Adams is also quick to praise her work ethic as well as her keen eye for design. “We are about eight weeks away from getting things ready at a reasonably timetable for CQC, but we only had three weeks and we did it in three weeks – that’s down to Linda. That morale she drives is going to go through into everything that the business does in excellence.”

Both her and Adams are hesitant to criticise others in the market, believing there is room for everyone but they are quietly confident that Aura Care will offer something above and beyond the other luxury offerings crowding their neighbourhood. Although, they dislike the label of luxury, preferring the term boutique.

“I want it to be like a hotel experience – if we all had money most people would want to stay in their favourite hotel until the end and have their care there,” says Lloyd. “This hasn’t really been offered before.”

Lloyd saw things in other homes that she felt could be done better given the price being paid – “why is someone paying £1,500 a week and still getting a trolley with a big silver urn and are lucky if they get a cup of tea in the morning?”

One of the differences in culture that Lloyd and her team have instilled is around rotas. “It starts at 7am and runs until 2am – most other operators don’t. Most operate from 8am to 5pm if I’m being honest”.

A particularly key difference according to the team is that Aura has put clinical value first. For a start, the managing director is Dr Bala Raju, a psychiatrist by background who owns a chain of private healthcare clinics – it is unusual to have a practicing doctor in the senior team of a care home, claims Adams and Lloyd. Raju has made sure the access to NS doctors, physiotherapists, hydrotherapy etc. is a priority and that the design first and foremost puts the residents first (the beds can be lowered to floor level and the fencing in the garden area for the dementia wing, is slightly different to elsewhere to prevent escapes, for example). “The real difference here is that there’s a clinically-led element, which is really providing a prompt response to care needs. If people can get their care quickly, many times problems don’t escalate” he explains.

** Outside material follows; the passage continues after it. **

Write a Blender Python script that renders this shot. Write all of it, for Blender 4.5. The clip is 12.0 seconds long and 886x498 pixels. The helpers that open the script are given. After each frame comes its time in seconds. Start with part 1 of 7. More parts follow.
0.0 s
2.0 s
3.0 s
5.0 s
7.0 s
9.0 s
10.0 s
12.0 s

Technology plays a key part in this with motion sensors in each room, all audits on patients being online and easily accessible and features such a tovertafel table being available for dementia residents. This table is one that has lights projected into it to create shapes and allows residents to play games with those shapes – it’s also a way to encourage the grandkids to visit and interact with the grandparents.

The best interactive experience and method of preventative care for them, though, is the outdoor space available. And so far residents are rarely ever spending much time in their rooms, says Raju, “because there’s a lot of space, the residents are out exploring”.

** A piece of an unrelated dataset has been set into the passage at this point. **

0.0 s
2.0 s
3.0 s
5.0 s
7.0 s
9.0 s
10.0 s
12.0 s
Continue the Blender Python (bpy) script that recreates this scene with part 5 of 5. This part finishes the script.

The cost of all this is between £1,350 and £1,550 per week, so punchy, but not the most expensive option around for those looking for a nice home for their parent.

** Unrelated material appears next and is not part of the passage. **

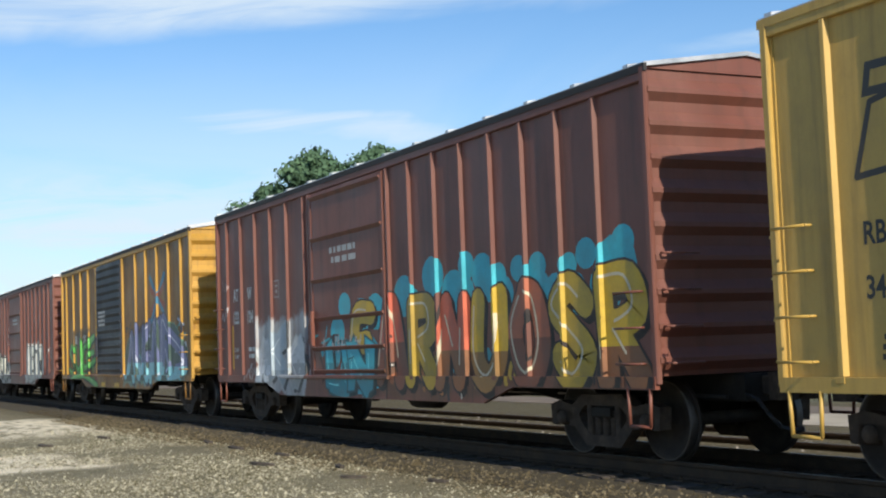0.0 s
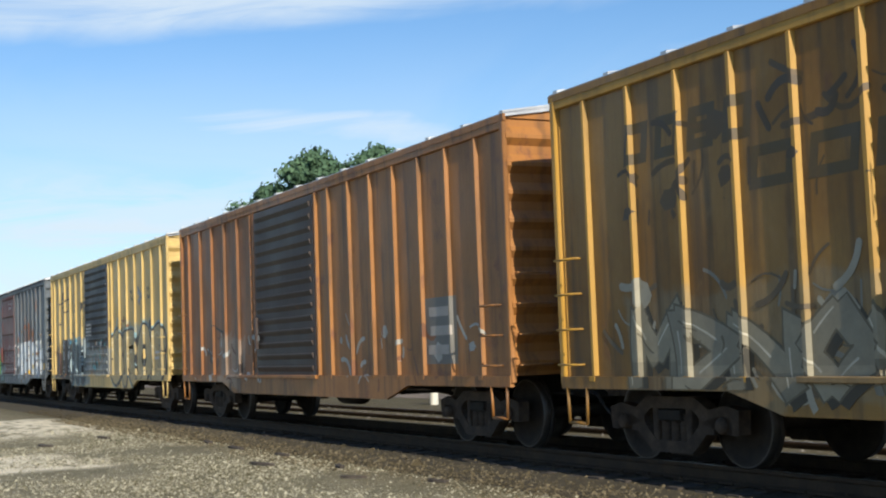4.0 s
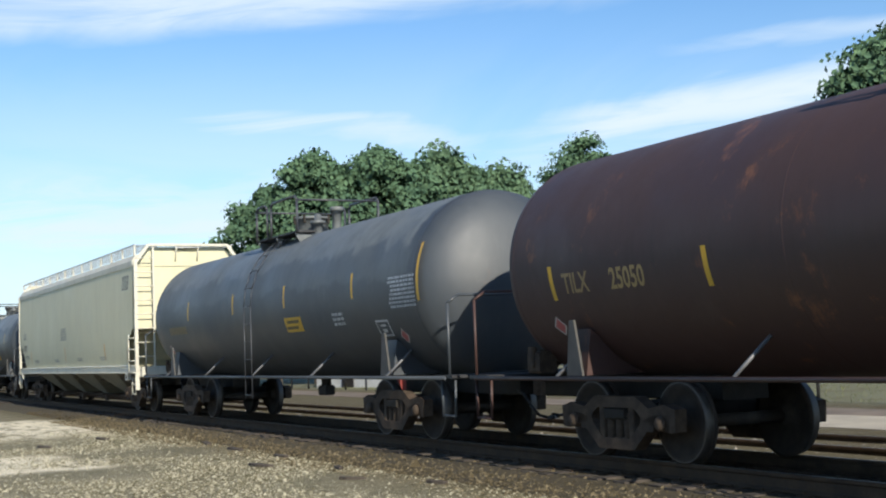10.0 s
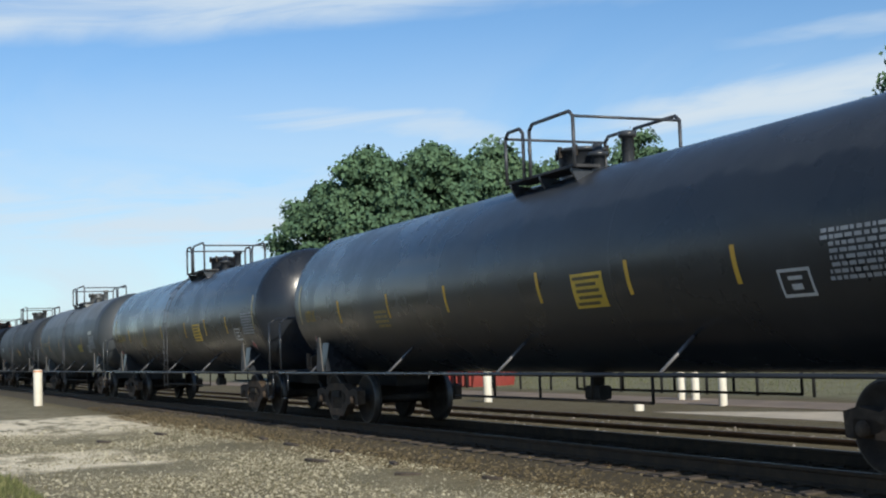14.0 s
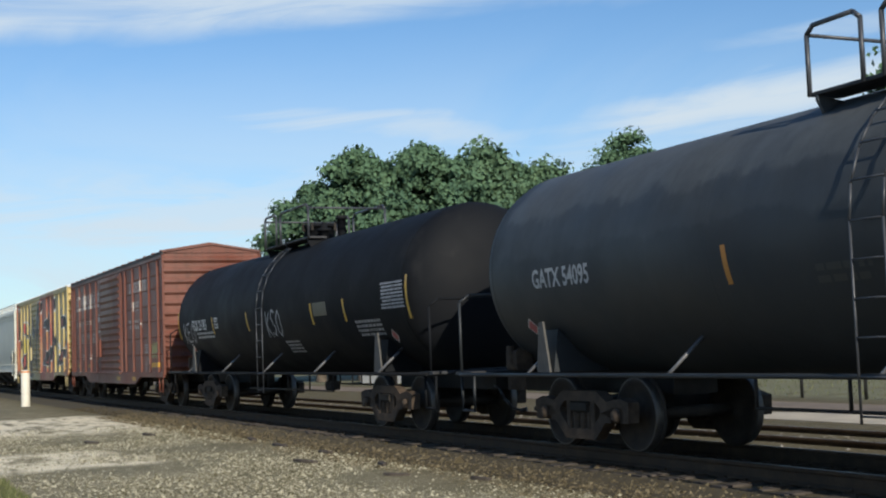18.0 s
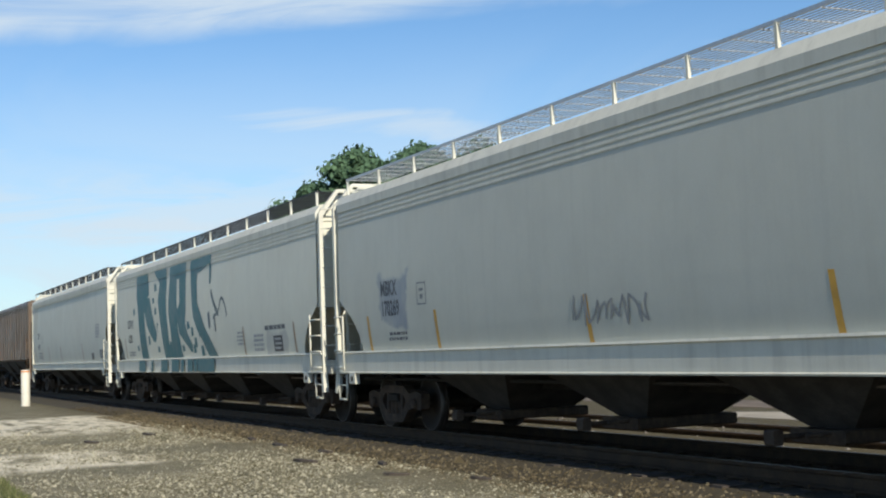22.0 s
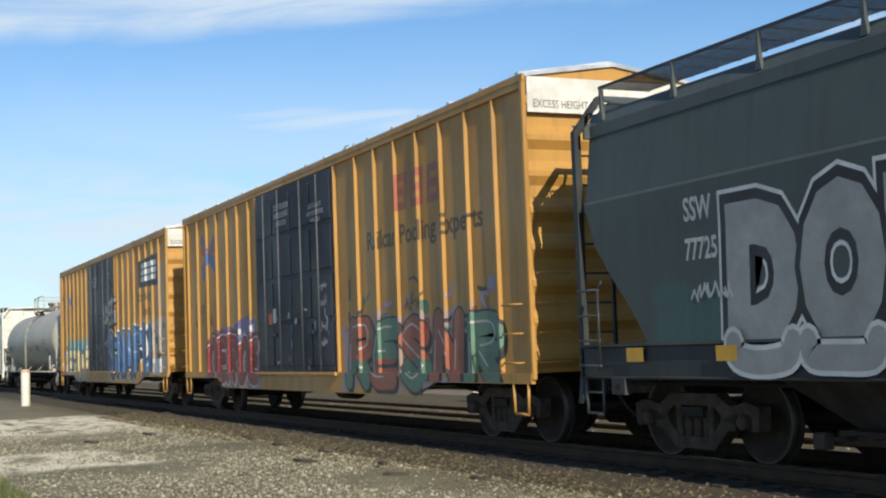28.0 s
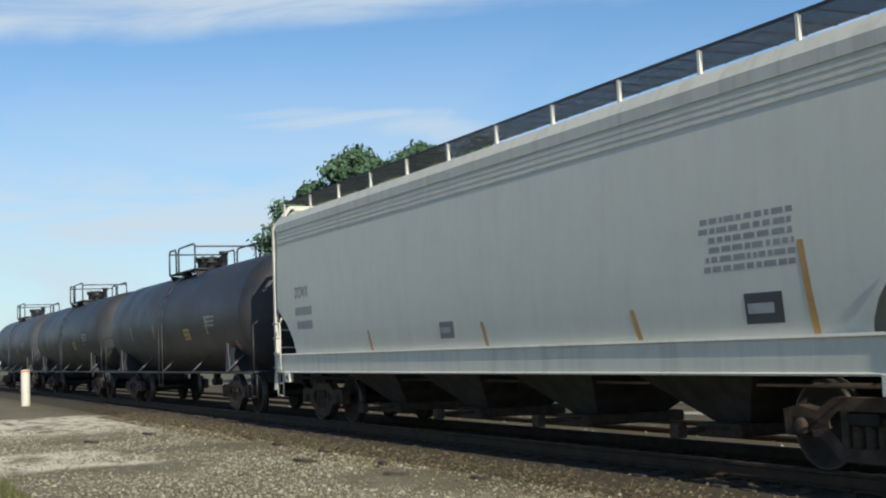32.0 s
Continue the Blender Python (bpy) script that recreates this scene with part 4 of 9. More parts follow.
def tankcar(qc, label, col, length=16.6, r=1.43, zc=2.36, rust=0.3, seed=1.0, rough=0.38, pipe=None, rails=None, platform=3.0, rail_h=0.66, bands=True, ladder=True, low_rail=False,
            head_col=None, streaks=0.3, fade=0.3, zones=(), faded=None, strips=(-6.2, -3.6, -1.3, 1.6, 4.4, 6.6), strip_col=YELLOW, dome=0.34, strip_z=2.1, crown=0.0, placards=True, inset=2.35, dark_gear=True, spec=0.4):
    hl = length / 2
    car = thing("tank_wagon", label, "tank wagon", "wagons of the freight train")
    skin = paint("tank_paint", col, rust, streaks, fade, rough, seed, zones, faded, spec)
    steps = skin if pipe else pipe_dark
    pipe = pipe or skin
    rails = rails or pipe_dark
    hd = r * 0.5
    prof = []
    for k in range(9):
        a = math.pi / 2 * k / 8
        prof.append((-hl + hd - hd * math.cos(a), r * math.sin(a)))
    shell = prof + [(-a, b) for a, b in reversed(prof)]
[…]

So far, there are 10 residents, a mix of respite and permanent and by the end of the first month there will be 16. The team are confident that the home will be filled and with an ‘outstanding’ CQC rating within a couple of years.

The vision also extends far beyond just one home. Later this year, Aura will be opening a retirement village in Cirencester with a care home and 50-odd apartments, and has four further sites it plans to open care homes or villages on next year in Solihull, Henley-in-Arden, Hindhead and Topsham. Adams hints at a much longer pipeline. And, there are already plans underway to create extra care apartments on the top floor of Kings Lodge. So far. So confident then.

“There’s lots of competition in the luxury care sector but people are mainly doing it exactly the same way,” muses Adams. “I think there’s room for them all to be successful in what they do, but we’re trying to do it a different way, which will appeal to a certain type of person.”

Only time will tell if Lloyd’s tenacity and Adams’ faith will pay off in what is undoubtedly a tough and saturated market. But there’s no denying that on the surface so far, the future looks bright for Aura Care.